These processes are used, for instance, to match the pitches and tempos of two pre-recorded clips for mixing when the clips cannot be reperformed or resampled. (A drum track could be moderately resampled for tempo without adverse effects, but a pitched track could not). They are also used to create effects such as increasing the range of an instrument (like pitch shifting a guitar down an octave).
The phase vocoder handles sinusoid components well, but early implementations introduced considerable smearing on transient ("beat") waveforms at all non-integer compression/expansion rates, which renders the results phasey and diffuse. Recent improvements allow better quality results at all compression/expansion ratios but a residual smearing effect still remains.
The phase vocoder technique can also be used to perform pitch shifting, chorusing, timbre manipulation, harmonizing, and other unusual modifications, all of which can be changed as a function of time.
Rabiner and Schafer in 1978 put forth an alternate solution that works in the time domain: attempt to find the period (or equivalently the fundamental frequency) of a given section of the wave using some pitch detection algorithm (commonly the peak of the signal's autocorrelation, or sometimes cepstral processing), and crossfade one period into another. This is called time domain harmonic scaling or the synchronized overlap-add method and performs somewhat faster than the phase vocoder on slower machines but fails when the autocorrelation mis-estimates the period of a signal with complicated harmonics (such as orchestral pieces). Adobe Audition (formerly Cool Edit Pro) seems to solve this by looking for the period closest to a center period that the user specifies, which should be an integer multiple of the tempo, and between 30 Hz and the lowest bass frequency. For a 120 bpm tune, use 48 Hz because 48 Hz = 2,880 cycles/minute = 24 cycles/beat * 120 bpm.
This is much more limited in scope than the phase vocoder based processing, but can be made much less processor intensive, for real-time applications. It provides the most coherent results for single-pitched sounds like voice or musically monophonic instrument recordings.
High-end commercial audio processing packages either combine the two techniques (for example by separating the signal into sinusoid and transient waveforms), or use other techniques based on the wavelet transform, or artificial neural network processing, producing the highest-quality time stretching.

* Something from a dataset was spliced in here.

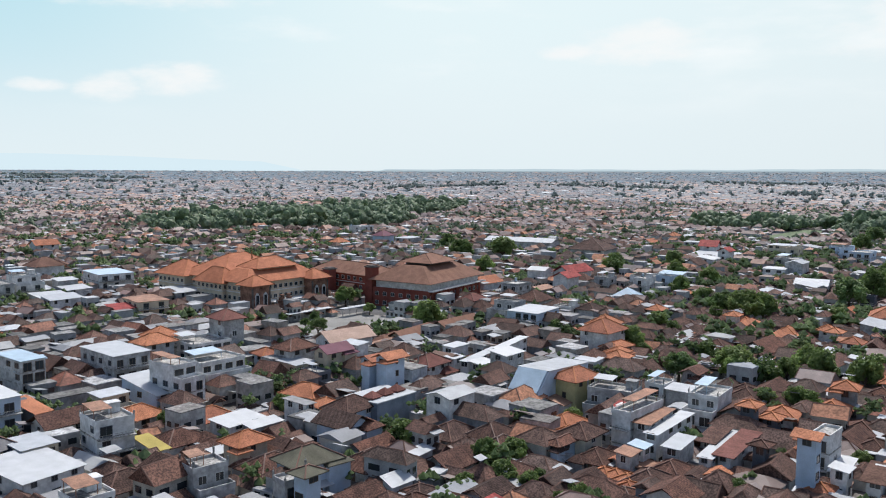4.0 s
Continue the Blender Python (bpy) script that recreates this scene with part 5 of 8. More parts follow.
block(159.6, 97.9, 3.3, 7.6, -75, 3, WALL_WHITE, CONCRETE, fl=3.33)
cottage(159.9, 94.4, 2.8, 8.9, -69, 1, SHEET_WHITE, WALL_WHITE, "shed", 0.6, base=1.4)
cottage(157.4, 85.7, 2.5, 6.9, -72, 2, TILE_SCHOOL, WALL_WHITE, "shed", 1.5, base=-0.9)
cottage(164.6, 83.7, 5.9, 11.0, -66, 1, SHEET_RUST, WALL_GREY, "shed", 0.8, base=1.0)
cottage(198.1, 96.9, 6.6, 7.5, -63, 2, TILE_ORANGE, WALL_WHITE, "hip", base=-1.4)
cottage(194.8, 94.7, 4.9, 3.5, -67, 1, SHEET_WHITE, WALL_GREY, "shed", 0.3, base=0.2)
cottage(208.7, 123.7, 4.9, 5.6, -66, 2, TILE_ORANGE, WALL_GREY, "hip", base=1.1)
cottage(236.1, 124.0, 9.5, 7.2, -63, 2, TILE_ORANGE, WALL_WHITE, "hip", base=-1.4)
cottage(178.6, 121.4, 6.0, 6.8, -63, 2, TILE_ORANGE, WALL_WHITE, "hip", base=-0.9)
block(166.2, 133.1, 7.0, 15.4, -68, 3, WALL_WHITE, CONCRETE, fl=3.00)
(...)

Another alternative method for time stretching relies on a spectral model of the signal. In this method, peaks are identified in frames the STFT of the signal, and sinusoidal "tracks" are created by connecting peaks in adjacent frames. The tracks are then re-synthesized at a new time scale. This method can yield good results on both polyphonic and percussive material, especially when the signal is separated into sub-bands. However, this method is more computationally demanding than other methods.
Time stretching can be used with audio books and recorded lectures. Slowing down may improve comprehension of foreign languages
While one might expect speeding up to reduce comprehension, Herb Friedman says that "Experiments have shown that the brain works most efficiently if the information rate through the ears--via speech--is the "average" reading rate, which is about 200-300 wpm (words per minute), yet the average rate of speech is in the neighborhood of 100-150 wpm."
Time stretching is often used to adjust Radio commercials and the audio of Television advertisements to fit exactly into the 30 or 60 seconds available. (A telecine pulldown pattern adjusts the video).
These techniques can also be used to transpose an audio sample while holding speed or duration constant. This may be accomplished by time stretching and then resampling back to the original length. Alternatively, the frequency of the sinusoids in a sinusoidal model may be altered directly, and the signal reconstructed at the appropriate time scale.
For example, one could move the frequency of every note up by a perfect fifth, keeping the tempo the same. One can view this transposition as "pitch shifting", "shifting" each note up 7 keys on a piano keyboard, or adding a fixed amount on the Mel scale, or adding a fixed amount in linear pitch space. One can view the same transposition as "pitch scaling", "scaling" (multiplying) the frequency of every note by 3/2.
Musical transposition preserve the ratios of the harmonic frequencies that determine the sound's timbre, unlike the frequency shift performed by amplitude modulation, which adds a fixed frequency offset to the frequency of every note. (In theory one could perform a literal pitch scaling in which the musical pitch space location is scaled [a higher note would be shifted at a greater interval in linear pitch space than a lower note], but that is highly unusual, and not musical).
Time domain processing works much better here, as smearing is less noticeable, but scaling vocal samples distorts the formants into a sort of Alvin and the Chipmunks-like effect, which may be desirable or undesirable. A process that preserves the formants and character of a voice involves analyzing the signal with a channel vocoder or LPC vocoder plus any of several pitch detection algorithms and then resynthesizing it at a different fundamental frequency.